Il parallelo può sembrare azzardato e forse lo è.
Anch’io ho vissuto l’esperienza dell’emigrante
e posso affermare che oggi è difficile trovare un emigrante
o settentrionale che tra loro non abbiano un parente, un amico,
un conoscente con il quale si va d’accordo.
I grandi artisti stranieri, in passato arrivavano al sud, dal
cui sole si ripromettevano una più rigogliosa fioritura
della loro arte. Nel libro ‘Tonio Kroger’, Thomas
Mann scrive: …è ormai passato il tempo del cielo
di velluto azzurro, vino che arde nelle vene e della dolce sensualità…
In breve non mi và, tutta quella bellezza mi rende nervoso
e poi non sopporto quella gente terribilmente vivace con quello
sguardo di diffidenza e chiusura. Era il richiamo della ‘gelida
spiritualità’ che si traduce in un concetto mediano
che sembra in parte un vero e proprio razzismo simbolico che mette
da parte l’eticità teutoniche e rigide e dall’altra
l’addolcimento e arricchimento del colore e della fantasia.

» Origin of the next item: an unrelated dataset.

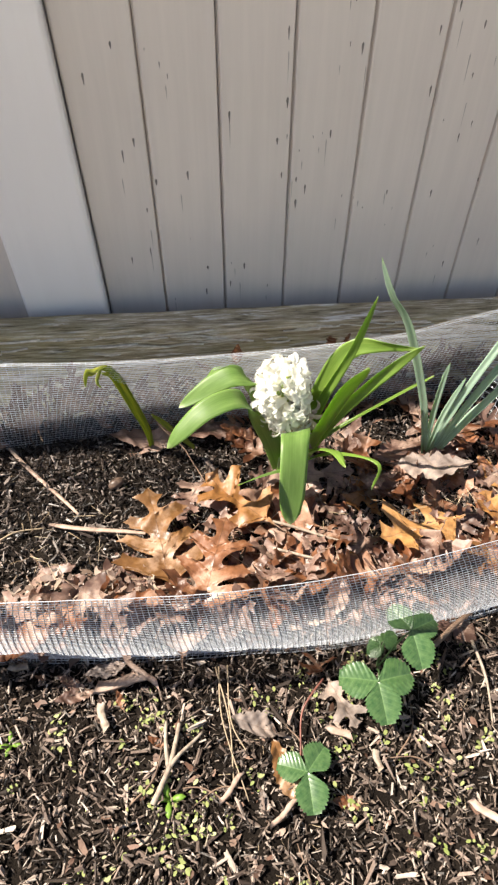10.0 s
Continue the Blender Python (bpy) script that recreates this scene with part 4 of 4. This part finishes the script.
def lath(name, a, b, w, h, mat, label, taper=True):
    """A flat split of wood."""
    a, b = Vector(a), Vector(b)
    d = b - a
    n = 12
    r = random.Random(len(label))
    verts, faces = [], []
    s = d.cross(Vector((0, 0, 1))).normalized()
    for i in range(n):
        u = i / (n - 1)
        c = a + d * u + s * 0.0015 * math.sin(5 * u)
        ww = w * (0.25 + 0.75 * math.sin(math.pi * min(1, 0.12 + u * 0.85)) ** 0.6) * r.uniform(0.92, 1.08)
        if not taper:
            ww = w * r.uniform(0.78, 1.1)
        for q, z in ((-1, 0), (-0.8, h), (0.7, h * 1.1), (1, 0)):
            slant = d * (0.12 * q * (1 if u > 0.5 else -0.7)) if not taper and i in (0, n - 1) else Vector()
            verts.append(c + s * ww * q * 0.5 + slant + Vector((0, 0, z)))
    for i in range(n - 1):
        for j in range(4):
            k = (j + 1) % 4
            faces.append((4 * i + j, 4 * i + k, 4 * i + 4 + k, 4 * i + 4 + j))
    faces += [(0, 1, 2, 3), tuple(4 * (n - 1) + j for j in (3, 2, 1, 0))]
    return piece(name, mesh_from(name, verts, faces, mat), None, None, label, "wood splinter")


lath("wood_splinter", (-.296, .608, .037), (-.184, .458, .040), .007, .002, SPLIT, "pale split wood splinter lying on dark mulch")
lath("wood_splinter", (-.224, .445, .044), (-.090, .402, .056), .008, .002, SPLIT, "pale tan wood splinter beside the oak leaves")
stick("straw_stem", [(-.303, .422, .038), (-.27, .438, .044), (-.231, .443, .04)], .0017, .0010, STRAW, "curved dry straw stem on the mulch")
stick("straw_stem", [(.055, .402, .06), (.094, .391, .066), (.167, .357, .06), (.20, .345, .058)], .0025, .0017, TWIG, "pale dry straw stem across the dead leaves")
stick("straw_stem", [(.080, .350, .066), (.143, .323, .064), (.19, .31, .058)], .0022, .0015, TWIG, "pale dry straw stem over dead leaves")
lath("wood_splinter", (.070, .299, .062), (.087, .286, .06), .006, .002, STRAW, "short cream straw piece on dead leaves")
twig = thing("forked_twig", "pale grey forked twig lying on the soil", "twig", (-.079, .116, .006))
TO = (-.079, .116, -.008)
piece("branch", tube("branch", rel(spline([(-.100, .078, .011), (-.088, .096, .015), (-.079, .112, .016), (-.072, .132, .015), (-.065, .155, .013)], 18), TO), np.linspace(.0034, .0024, 18), TWIG, 9), twig)
piece("branch", tube("branch", rel(spline([(-.080, .110, .016), (-.068, .121, .017), (-.050, .134, .014), (-.040, .142, .012)], 10), TO), np.linspace(.0026, .0014, 10), TWIG, 8), twig)
piece("branch", tube("branch", rel(spline([(-.081, .110, .016), (-.082, .135, .016), (-.080, .160, .013)], 10), TO), np.linspace(.0028, .0017, 10), TWIG, 8), twig)
stick("root", [(-.092, .082, .012), (-.098, .062, .014), (-.116, .046, .013), (-.155, .040, .010)], .0024, .0016, TWIG, "pale curved root on the soil", "root")
for a, b, w, m, txt in (
    ((-.160, .212), (-.104, .216), .014, SPLIT, "flat tan bark chip lying on the soil"),
    ((-.126, .244), (-.088, .204), .008, SPLIT, "long weathered wood sliver on the soil"),
    ((-.154, .192), (-.149, .160), .010, TWIG, "pale cream wood chip on the soil"),
    ((-.353, .200), (-.350, .166), .015, TWIG, "pale split wood chip on the soil"),
    ((-.378, .170), (-.344, .151), .013, SPLIT, "tan wood chip on the soil"),
    ((-.346, .149), (-.314, .151), .013, DARK_TWIG, "brown bark chip on the soil"),
    ((.153, .094), (.151, .073), .008, TWIG, "small whitish wood chip on the soil"),
    ((-.262, .252), (-.240, .246), .010, TWIG, "pale wood chip on the soil by the wire"),
    ((.020, .040), (.052, .058), .006, SPLIT, "narrow wood sliver on the soil"),
    ((-.030, .070), (-.002, .092), .006, SPLIT, "narrow bark sliver on the soil"),
    ((.240, .030), (.262, .004), .010, SPLIT, "tan bark chip on the soil"),
    ((.104, .128), (.128, .112), .010, SPLIT, "reddish bark chip on the soil"),
):
    lath("wood_chip", (*a, ground_z(*a) + .010), (*b, ground_z(*b) + .013), w, .0022, m, txt, False)
for dx, sway, foot in ((0, .004, .085), (.004, -.006, .066), (.015, -.003, .112)):
    stick("straw_stem", [(-.016 + dx, .215, .026), (-.012 + dx * .6 + sway, .15, .027), (-.008 + dx * .9 - sway, foot, .022)], .0010, .0007, STRAW, "thin dry grass stem on the soil")
stick("straw_stem", [(.315, .200, .03), (.312, .15, .03), (.300, .10, .022)], .0022, .001, TWIG, "dry stem on the soil")
stick("runner_stem", [(.112, .180, .030), (.090, .160, .034), (.076, .142, .028), (.066, .100, .026)], .0013, .0010, RED_STEM, "thin red strawberry runner on the soil", "stem")
stick("bark_stick", [(.225, .185, .030), (.262, .200, .034), (.300, .222, .036), (.335, .24, .03)], .0042, .0030, DARK_TWIG, "dark brown bark stick by the wire")
for k in range(26):
    r = random.Random(k + 500)
    x, y, a, ln = r.uniform(-.5, .55), r.uniform(-.12, .20), r.uniform(0, 3.14), r.uniform(.02, .05)
    z = ground_z(x, y) + .007
    stick("twig", [(x, y, z), (x + ln * math.cos(a), y + ln * math.sin(a), z + .004), (x + 2 * ln * math.cos(a + .3), y + 2 * ln * math.sin(a + .3), z)], .0012, .0006, DARK_TWIG if k % 3 else TWIG, "thin dry twig on the soil", "twig", 5)
stick("runner_stem", [(.336, .100, .022), (.326, .055, .026), (.318, .01, .022)], .002, .0016, RED_STEM, "reddish runner stem on the soil", "stem")

nut_v, nut_f = tube_data([(x, 0, 0) for x in np.linspace(-.0125, .0125, 11)], [.001 + .0070 * math.sqrt(max(0, 1 - (x / .0127) ** 2)) for x in np.linspace(-.0125, .0125, 11)], 12)
piece("acorn", mesh_from("acorn", nut_v, nut_f, NUT), None, pose(-.130, .513, .040, 0, -10, 25), "smooth brown acorn on the dark mulch", "acorn")


# ---- strawberry plants ----
def berry_leaflet(name, length, seed):
    """A rounded leaflet with a toothed edge, pleated along its side veins."""
    r = random.Random(seed)
    n, across = 25, 8
    verts, uvs, faces = [], [], []
    droop, lean = r.uniform(0.1, 0.24), r.uniform(-0.05, 0.05)
    for s in (-1, 1):
        base = len(verts)
        for i in range(n):
            u = i / (n - 1)
            w = (0.43 + lean * s) * math.sin(math.pi * min(1, 0.02 + u * 0.965) ** 0.92) ** 0.56 * min(1.0, 0.2 + u / 0.45) ** 0.75
            tooth = 0.05 if i % 2 else 0.0
            for k in range(across):
                q = k / (across - 1)
                x = s * q * (w + tooth * (q == 1))
                y = u + 0.035 * q * (1 if q == 1 and i % 2 else 0)
                pleat = math.sin(2 * math.pi * 7.5 * (u - 0.55 * abs(x)))
                z = 0.34 * abs(x) - 0.42 * x * x - droop * (u - 0.35) ** 2 + 0.012 * pleat * min(1, q * 2.5)
                verts.append((x * length, y * length, z * length))
                uvs.append((0.5 + x, u))
        for i in range(n - 1):
            for k in range(across - 1):
                a = base + i * across + k
                f = (a, a + 1, a + across + 1, a + across)
                faces.append(f if s > 0 else f[::-1])
    return mesh_from(name, verts, faces, BERRY, uvs)


def strawberry(x, y, crowns, label):
    """crowns: place of the joint, tilt towards the open side, and the turn and length of each leaflet."""
    z = ground_z(x, y)
    ob = thing("strawberry_plant", label, "strawberry plant", (x, y, z), "strawberry plants")
    o = (x, y, z)
    for i, (cx, cy, cz, pitch, leaflets) in enumerate(crowns):
        piece("stem", tube("stem", rel(spline([(x, y, z), ((x + cx) / 2, (y + cy) / 2, z + (cz - z) * 0.7), (cx, cy, cz)], 10), o), .0013, BERRY, 6), ob)
        for j, (yaw, size) in enumerate(leaflets):
            m = Matrix.Translation(Vector((cx, cy, cz)) - Vector(o)) @ pose(0, 0, 0, pitch, 0, 0) @ pose(0, 0, 0, 0, 0, yaw) @ pose(0, 0, 0, -5 - 3 * j, 0, 0)
            piece("leaflet", berry_leaflet("leaflet", size, int(x * 900) + i * 5 + j), ob, m)
    return ob


YOUNG = [(40 * k + 12 * (k % 3), .011 + .003 * (k % 4)) for k in range(9)]
strawberry(.185, .188, [(.165, .153, .070, 10, [(180, .046), (74, .045), (-84, .047)]), (.2135, .1947, .100, 12, [(183, .044), (28, .036), (-74, .037)]), (.188, .2037, .050, 10, YOUNG[:5]), (.190, .2020, .062, 14, YOUNG[5:])], "green strawberry plant with toothed leaflets by the wire")
strawberry(.070, .088, [(.0676, .0802, .040, 4, [(178, .040), (66, .034), (-48, .036)])], "small green strawberry plant in the soil")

In pratica l’autonomia e l’indipendenza del nord germanico
si arrocca per poi, in modo altalenante rimanere attratta dal
nostro paese. Com’è vero: c’è sempre
qualcuno che è più a sud o nord di te, non è
una questione semplicisticamente geografica.

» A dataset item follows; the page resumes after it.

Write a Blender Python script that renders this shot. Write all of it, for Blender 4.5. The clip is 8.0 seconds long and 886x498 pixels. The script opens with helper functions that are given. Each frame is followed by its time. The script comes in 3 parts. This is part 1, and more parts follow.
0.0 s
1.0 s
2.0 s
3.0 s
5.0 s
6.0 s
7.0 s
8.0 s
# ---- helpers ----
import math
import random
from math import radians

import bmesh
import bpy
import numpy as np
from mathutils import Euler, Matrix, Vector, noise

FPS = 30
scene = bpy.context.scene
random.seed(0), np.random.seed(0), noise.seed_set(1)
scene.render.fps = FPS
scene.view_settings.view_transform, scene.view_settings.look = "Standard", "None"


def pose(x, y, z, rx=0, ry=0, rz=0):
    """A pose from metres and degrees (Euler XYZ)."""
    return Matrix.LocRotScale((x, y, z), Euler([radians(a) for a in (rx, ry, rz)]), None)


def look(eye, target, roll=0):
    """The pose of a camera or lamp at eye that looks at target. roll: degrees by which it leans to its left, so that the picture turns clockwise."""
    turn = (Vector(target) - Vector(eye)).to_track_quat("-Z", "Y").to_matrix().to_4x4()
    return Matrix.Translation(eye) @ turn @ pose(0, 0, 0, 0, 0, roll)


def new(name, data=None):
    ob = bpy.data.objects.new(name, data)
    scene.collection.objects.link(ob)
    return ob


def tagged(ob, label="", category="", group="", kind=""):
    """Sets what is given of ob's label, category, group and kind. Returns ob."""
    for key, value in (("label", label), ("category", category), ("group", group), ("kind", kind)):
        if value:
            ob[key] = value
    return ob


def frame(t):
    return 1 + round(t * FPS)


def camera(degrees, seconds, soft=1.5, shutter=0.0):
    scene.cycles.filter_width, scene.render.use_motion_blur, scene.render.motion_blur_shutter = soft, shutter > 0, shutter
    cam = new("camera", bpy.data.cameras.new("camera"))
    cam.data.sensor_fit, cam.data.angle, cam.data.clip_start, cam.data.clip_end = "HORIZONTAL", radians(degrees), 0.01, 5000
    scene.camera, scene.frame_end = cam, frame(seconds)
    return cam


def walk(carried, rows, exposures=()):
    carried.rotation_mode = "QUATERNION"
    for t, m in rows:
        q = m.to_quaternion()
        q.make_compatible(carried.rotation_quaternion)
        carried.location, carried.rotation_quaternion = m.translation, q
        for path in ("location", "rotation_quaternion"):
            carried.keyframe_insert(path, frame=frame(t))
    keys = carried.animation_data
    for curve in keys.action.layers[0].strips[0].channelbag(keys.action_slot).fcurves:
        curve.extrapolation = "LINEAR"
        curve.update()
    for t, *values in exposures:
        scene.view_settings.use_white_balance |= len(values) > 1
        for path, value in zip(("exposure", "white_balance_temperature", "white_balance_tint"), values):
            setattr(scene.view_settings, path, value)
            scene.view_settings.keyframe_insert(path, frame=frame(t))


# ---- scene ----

Mi domando: i turisti del nord Europa arrivano, tramite agenzie,
portanto i loro denari; gli africani portano le loro braccia,
tramite le psuedo agenzie di sfruttatori. E noi chi siamo? A questo
punto è azzardato paragonarci ad una associazione allargata
ed aperta che vive del contributo/monetario di soci ricchi e del
contributo/lavoro dei soci poveri. Mi piace immaginare una allegorica
oasi per uccelli migratori.
Se così fosse, nella società civile e progredita
quali dovrebbero essere i nuclei, gruppi sani che a loro volta
partecipino in cellule più ampie e via via in assemblee
più allargate. Questo è avvenuto sociologicamente
in passato ed avverrà ancora. Ma il percorso può
essere breve, facile, condiviso oppure lungo, doloroso, se non
addirittura con sopraffazioni. Basta stabilire le regole e rispettarle
e farle rispettare: chi non le rispetta che torni pure al nord
o sud o all’est che sia. Tutto questo nella salvaguardia
di chi resta, di chi ha nella memoria non solo l’Italia
campione del mondo di calcio, ma nazione di cultura, storia, arte
e vita.
In sei anni e mezzo, nel Lecchese è raddoppiato il numero
degli stranieri. Erano 10500 nel 2001, sono passati a 24600 nel
luglio del 2007 ed il 75% è iscritto alle anagrafi comunali.
Nell’ultimo anno il trend di crescita più marcato
si è registrato nella nostra provincia. I dati sono contenuti
nel rapporto redatto dalla fondazione Ismu. Dalla relazione emerge
significativamente che 2 su 5 sono occupati a tempo indeterminato
e che le case di proprietà tra gli immigrati è pari
al 28,6%.
Per completezza, analoghe percentuali possiamo riscontrarle in
Liguria, Toscana e Costiera Amalfitana per i nordici.